History and Culture
Between the 14th and the 16th century, a great epoch of Humanism and the Renaissance developed in Tuscany, which renewed the culture and art of the times profoundly and left an indelible mark in all of Europe. Much of this very special time in history is conserved in the region, starting in Florence. Large private and religious buildings, sculptures and paintings of extraordinary value evidence the creative work of great geniuses such as Leonardo da Vinci, Michelangelo or Brunelleschi.
Land and People
The capital of Tuscany is Florence, located in the north of the region. Other important cities are Pisa, Siena, Grosseto and Lucca. Tuscany is known for its hilly landscape that is characterized by the many pine trees, the cypresses, olive trees and grape vines. The Tuscan Archipelago encompasses Elba, Italy’s thirdlargest island, as well as the smaller islands of Gíglio, Capráia, Pianosa, Montecristo, Giannutri and Gorgona. The residents of Tuscany make their living from tourism. A hearty and friendly atmosphere is to be felt in the entire region.
Food and Drink
The Tuscan cuisine is simple and grounded.
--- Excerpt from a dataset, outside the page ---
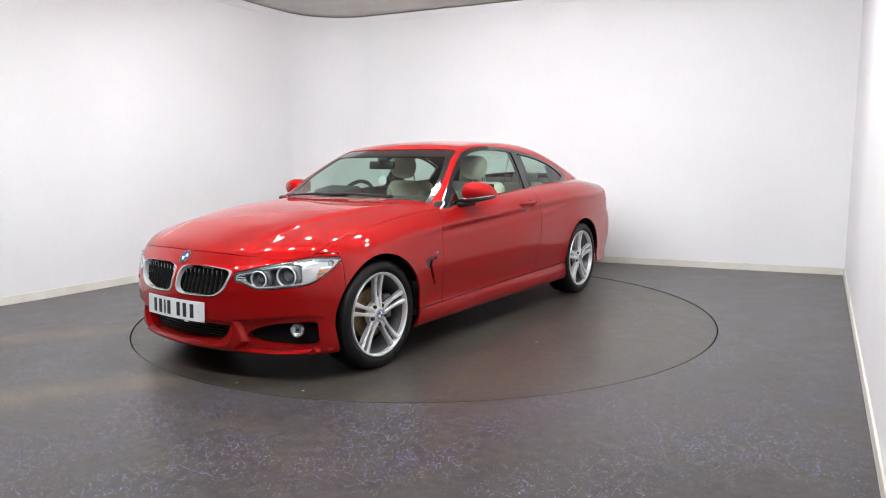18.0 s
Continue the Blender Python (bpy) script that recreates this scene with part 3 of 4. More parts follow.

It goes back mainly to farming traditions and relies on the individual tastes of the ingredients, which are thus as fresh as possible and used according to the season. The basis is almost always olive oil, which is said to be particularly good here and, with a few added herbs, gives the dishes their aroma. Meat is relatively important in Tuscan cuisine, and beef, pork and lamb, game and rabbit, as well as poultry of all kinds are used and prepared in many different ways.